The study concludes that the amber was originally formed as resin in coastal forests. During massive tsunami events, entire sections of these forests — including trees, resin, plant debris, and soil — were violently uprooted and transported directly into the deep sea.

Resin in the deep

Tsunamis are some of the most destructive natural forces on Earth. Triggered by undersea earthquakes or landslides, they hurl massive walls of water across ocean basins and can flatten entire coastlines in minutes. But while they are well documented in modern times, they are elusive in deeper geological history.

Coastal tsunami deposits, like sand layers or shell beds, are often erased by the very turbulence they record. And in the ancient rock record, they can be hard to tell apart from other high-energy events like cyclones or floods.

But amber offers a new kind of evidence.

The team focused on a 150-meter-thick sequence of Early Cretaceous sediments (dated to roughly 116–114 million years ago). The lower layers were volcanic in origin. Sitting atop them, a thick stack of marine sediments was deposited when tectonic plates collided and pushed up new landscapes. Somewhere in this transition, the amber made its way into the mix. It shouldn’t have, but it did.

Thirty distinct amber-bearing beds were found in the marine sandstone. In five of them, amber made up to 80% of the exposed surface. One layer was so resin-rich it formed a blanket of amber up to seven centimeters thick across a ten-meter bedding plane. This alone would be unusual. But what astonished researchers was what the amber looked like.

“Flames” that signal water

The researchers used a technique called “fluorescence grinding tomography” to essentially slice and image the amber in fine layers under UV light.

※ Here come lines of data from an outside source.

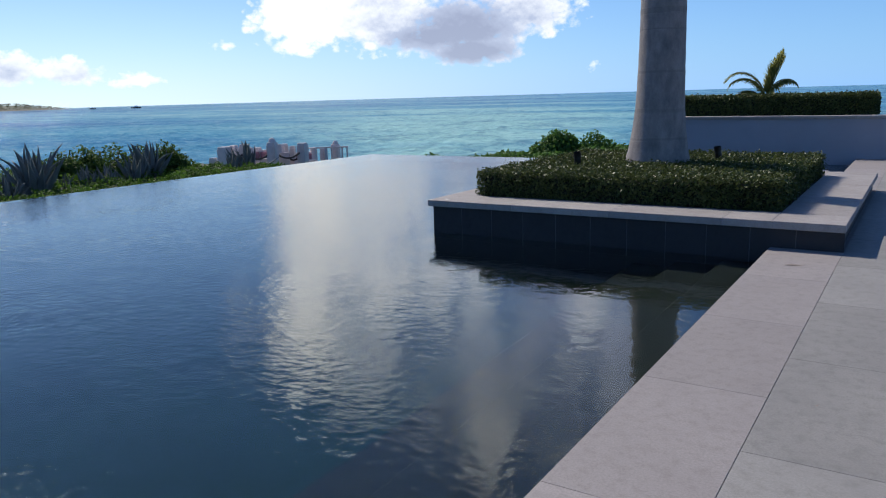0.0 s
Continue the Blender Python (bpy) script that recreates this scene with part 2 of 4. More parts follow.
def ground_mat():
    n = Nodes("coast_ground")
    p = n.world()
    a = n.add("ShaderNodeAttribute")
    a.attribute_name = "inland"
    wob = n.noise(p, 0.12, 5, 0.65)
    f = n.math("ADD", a.outputs["Fac"], n.math("MULTIPLY_ADD", wob, 0.5, -0.25))
    green = n.ramp(n.noise(p, 0.5, 5, 0.7), [(0.3, (0.02, 0.03, 0.012)), (0.7, (0.06, 0.075, 0.03))])
    sand = n.ramp(n.noise(p, 0.8, 5, 0.6), [(0.3, (0.28, 0.215, 0.162)), (0.7, (0.365, 0.295, 0.226))])
    wet = n.ramp(n.noise(p, 0.25, 4), [(0.3, (0.15, 0.112, 0.0975)), (0.7, (0.21, 0.165, 0.143))])
    c = n.mix(n.ramp(f, [(0.31, 0.0), (0.35, 1.0)]), wet, sand)
    c = n.mix(n.ramp(f, [(0.38, 0.0), (0.45, 1.0)]), c, green)
    return n.set(Base_Color=c, Roughness=n.ramp(f, [(0.15, 0.55), (0.33, 0.9)]), Normal=n.bump(n.noise(p, 3, 5), 0.1))


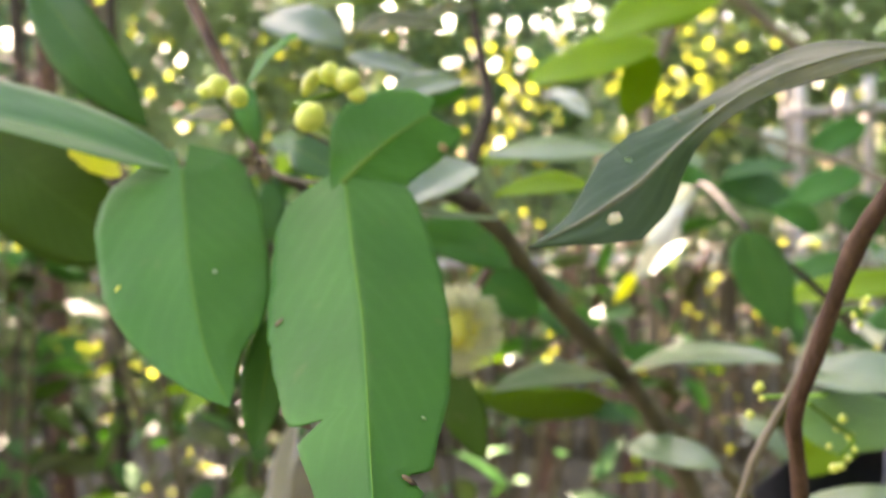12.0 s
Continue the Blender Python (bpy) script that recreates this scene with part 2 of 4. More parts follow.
def smooth_line(points, steps=5):
    """A smooth line of (place, radius) through the points, whose bends suit the distances between them."""
    pts = [(Vector(p), r) for p, r in points]
    pts = [(pts[0][0] * 2 - pts[1][0], pts[0][1])] + pts + [(pts[-1][0] * 2 - pts[-2][0], pts[-1][1])]
    out = []
    for i in range(1, len(pts) - 2):
        (a, _), (b, rb), (c, rc), (d, _) = pts[i - 1 : i + 3]
        l0, l1, l2 = (max((q - p).length, 1e-6) for p, q in ((a, b), (b, c), (c, d)))
        m0 = ((b - a) / l0 * l1 + (c - b) / l1 * l0) / (l0 + l1) * l1
        m1 = ((c - b) / l1 * l2 + (d - c) / l2 * l1) / (l1 + l2) * l1
        for k in range(steps):
            t = k / steps
            out.append((b * (2 * t**3 - 3 * t * t + 1) + m0 * (t**3 - 2 * t * t + t) + c * (3 * t * t - 2 * t**3) + m1 * (t**3 - t * t), rb + (rc - rb) * t))
    out.append(pts[-2])
    return out


def tube(points, sides=10, steps=5, rough=0.06, knots=0.0, bm=None):
    """A tapered stem along points of (place, radius), a little uneven, with swollen knots."""
    bm = bm or bmesh.new()
    line = smooth_line(points, steps)
    rings = []
    u = None
    for i, (p, r) in enumerate(line):
        ahead = (line[min(i + 1, len(line) - 1)][0] - line[max(i - 1, 0)][0]).normalized()
        u = ahead.orthogonal().normalized() if u is None else (u - ahead * u.dot(ahead)).normalized()
        v = ahead.cross(u)
        swell = 1 + knots * (1.0 if i % (2 * steps) == steps else 0.0)
        ring = []
        for k in range(sides):
            a = 2 * math.pi * k / sides
            n1 = noise.noise(Vector((p.x * 90 + k, p.y * 90, p.z * 90)))
            ring.append(bm.verts.new(p + (u * math.cos(a) + v * math.sin(a)) * r * swell * (1 + rough * n1)))
        rings.append(ring)
    for a, b in zip(rings, rings[1:]):
        for k in range(sides):
            bm.faces.new((a[k], a[(k + 1) % sides], b[(k + 1) % sides], b[k]))
    bm.faces.new(rings[0][::-1])
    bm.faces.new(rings[-1])
    bmesh.ops.recalc_face_normals(bm, faces=bm.faces)
    return bm


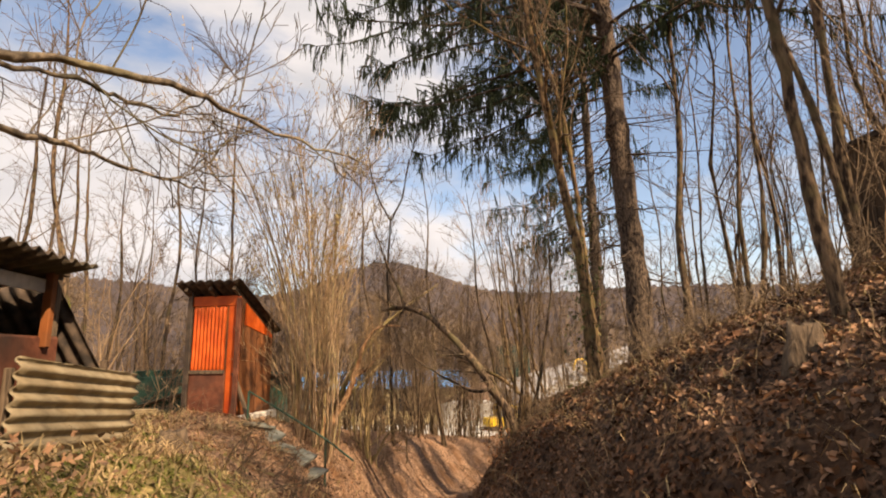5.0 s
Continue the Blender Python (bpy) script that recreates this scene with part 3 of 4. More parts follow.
def limb_tree(name, at, limbs, seed, label, mat=M_BARK, tmat=M_TWIG, shoots=8, length=1.0, bare=(), fine=1.0):
    """A tree whose main limbs follow given lines: (points, thick, thin)."""
    rng = np.random.default_rng(seed)
    t = thing(name, at, 0, label, "tree")
    Ps, Rs, skipped = [], [], []
    for pts, r0, r1 in limbs:
        P, R = polyline(pts, 30, r0, r1, 0.007, rng)
        if len(Ps) + len(skipped) not in bare:
            Ps.append(P)
            Rs.append(R)
        else:
            skipped.append(1)
        child("limb", stick_mesh("limb", [(P, R)], mat, 8), t)
    P, R = np.concatenate(Ps), np.concatenate(Rs)
    P1, R1 = sprout(P, R, shoots, length, 45, rng, 8, 0.3, 0.1, 0.12, 0.4 * fine, 0.006 * fine)
    P2, R2 = sprout(P1, R1, 6, length * 0.5, 40, rng, 5, 0.2, 0.08, 0.16, 0.6, 0.004 * fine)
    P3, R3 = sprout(P2, R2, 3, length * 0.22, 40, rng, 4, 0.2, 0.08, 0.18, 0.6, 0.003 * fine)
    for k in range(len(P1)):
        child("branch", stick_mesh("branch", [(P1[k:k + 1], R1[k:k + 1])], mat, 4), t)
    crown(t, [(P2, R2), (P3, R3)], tmat)
    return t


# arched trunk across the lane, with a long side branch
limb_tree("arched_tree", (1.8, 15.55, -0.45), [
    ([(0.22, -0.09, -0.30), (0.15, -0.05, 0.00), (0.07, 0.01, 0.30), (0.00, 0.05, 0.49), (-0.17, 0.16, 0.73), (-0.31, 0.25, 0.95), (-0.42, 0.33, 1.16), (-0.54, 0.41, 1.36), (-0.68, 0.50, 1.52), (-0.85, 0.61, 1.74), (-1.02, 0.72, 1.92), (-1.18, 0.83, 2.11), (-1.43, 1.00, 2.32), (-1.80, 1.24, 2.42), (-2.07, 1.43, 2.42)], 0.083, 0.05),
    ([(-0.27, 0.23, 0.9), (-0.45, -0.04, 0.82), (-0.52, 0.09, 0.83), (-0.66, 0.36, 0.83), (-0.83, 0.67, 0.95), (-1.06, 1.11, 1.07), (-1.25, 1.46, 1.19), (-1.54, 1.99, 1.40), (-1.71, 2.33, 1.54)], 0.032, 0.013),
    ([(-1.78, 1.15, 2.4), (-1.85, 1.3, 2.7), (-2.15, 1.7, 3.4), (-2.5, 2.0, 4.5)], 0.035, 0.01),
    ([(-1.8, 1.15, 2.38), (-1.88, 1.12, 2.24), (-1.94, 1.15, 2.1)], 0.03, 0.02),
    ([(0.1, 0.1, -0.3), (0.35, 0.3, 1.0), (0.4, 0.6, 2.4), (0.3, 0.9, 4.2)], 0.04, 0.01),
    ([(0.05, 0.15, -0.3), (-0.1, 0.3, 0.9), (-0.45, 0.55, 1.25), (-0.8, 1.1, 1.5), (-1.1, 1.9, 1.75)], 0.03, 0.008),
    ([(0.2, 0.1, -0.3), (0.7, 0.4, 1.0), (1.1, 0.7, 2.6), (1.2, 1.0, 4.4)], 0.04, 0.01),
], 21, "bowed tree trunk arching over the lane", shoots=8, length=0.8, bare=(3,))
cut = limb_tree("cut_tree", (-1.6, 18.3, -0.9), [
    ([(0, 0, -0.25), (0.04, 0, 0.2), (0.12, 0, 0.55), (0.22, 0, 0.9)], 0.12, 0.085),
    ([(0.22, 0, 0.86), (0.34, 0.0, 1.3), (0.67, 0.0, 1.92), (1.18, 0.05, 2.6), (1.85, 0.2, 3.15), (2.5, 0.4, 3.6)], 0.065, 0.014),
    ([(0.3, 0, 0.98), (0.5, 0.05, 1.15), (0.86, 0.05, 1.48), (1.26, 0.05, 1.85)], 0.036, 0.007),
    ([(0.16, 0.0, 0.72), (0.18, -0.1, 0.88), (0.2, -0.2, 0.98)], 0.06, 0.052),
], 22, "pollarded tree with a sawn end and one long slanting limb", M_MOSSTAN, M_HTWIG, 7, 0.8, (0, 3))
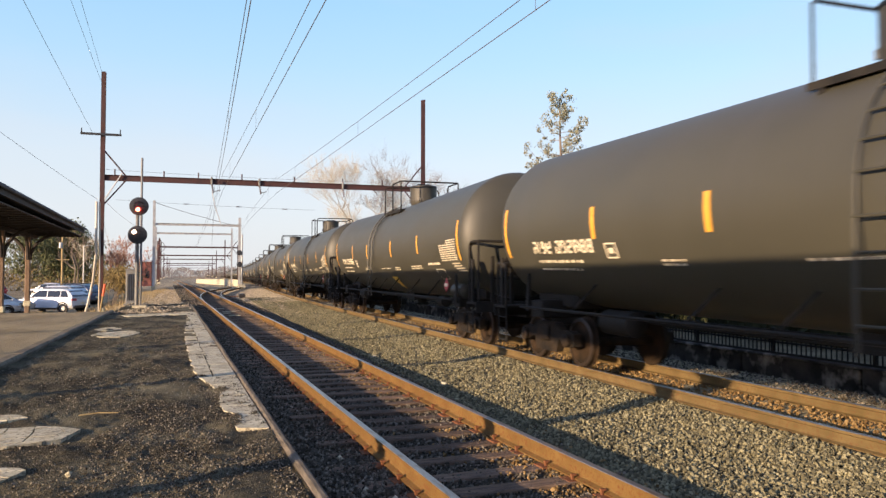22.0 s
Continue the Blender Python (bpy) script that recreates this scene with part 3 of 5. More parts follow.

With this, they found that sheets of amber had folded, flowed, and even moved upward to form flame-like structures. This is usually seen when wet sand deforms under pressure.

This suggests that the amber hadn’t solidified and was still a soft, sticky resin when it flowed underwater, mingled with mud, and settled onto the deep-sea floor.

Using a novel technique called fluorescence grinding tomography — essentially slicing and imaging the amber in fine layers under UV light — they revealed that the fossil resin bore soft-sediment deformation structures. Planar sheets of amber had folded, flowed, and even formed upward “flames,” shapes usually seen when wet sand deforms under pressure.

These weren’t dry, hardened chunks tossed by waves. They were soft, sticky rivers of resin that had flowed underwater, mingled with mud, and settled onto the deep sea floor before they had time to harden.

“Modern resin hardens in about one week after exudation,” the team wrote, citing past studies. “In contrast, the resin flowing into water keeps soft unless exposed to the air”.

But it was still not clear how the amber reached the seafloor in the first place. To solve that, the team looked at the surrounding geology. In particular, they looked at what was around the amber.

Trees at the bottom of the ocean

The beds of amber weren’t alone. They came bundled with plant debris, large chunks of driftwood (some over a meter long), and “rip-up clasts” — massive fragments of seafloor mud wrenched and tossed into the sediment. All of these were interbedded with turbidites, graded sandstone deposited by underwater avalanches of sediment.

Together, the signs pointed to a single culprit: a tsunami.

The researchers propose a cascade of events. First, a massive earthquake — likely triggered by the subduction of a tectonic plate — sent a tsunami racing toward the land. It smashed through coastal forests, ripping up trees and showering the ocean with resinous sap. At the same time, a vast carbonate platform collapsed offshore, sending limestone blocks tumbling into the depths.

From both land and shallow sea, torrents of debris were flushed into the pelagic basin. Some of this debris, like sand and mud, sank quickly. Other debris — like driftwood and resin — floated longer, then settled slowly over time. The repeating nature of the amber layers — 30 separate beds over several meters of rock — suggests that such events happened more than once during this tectonically active interval.

Amber is really useful

Amber has long fascinated paleontologists for its preservation of ancient life. Previously, geologists have found insects, pollen grains, and even microscopic creatures preserved in prehistoric amber. But here, in the deep sea, amber becomes something else entirely: a recorder of tragedy. It is a window into moments when the Earth itself shook and shattered ecosystems in minutes.

What makes this discovery so scientifically important is that tsunami deposits are notoriously hard to identify in the rock record. Their signatures often blur into those of storms or floods. Yet in the pelagic environment, far from rivers or cyclones, such events stand out.

This research adds a powerful new tool to the search for ancient tsunamis — especially in places where coastlines have long since vanished. It also reframes amber as more than just a forest relic. In the words of the authors, “the novel perspective of resin as a soft-sediment unveils the whole sedimentary process from erosion to burial, a view neglected by previous sedimentological studies.”

The study was published in Nature Scientific Reports.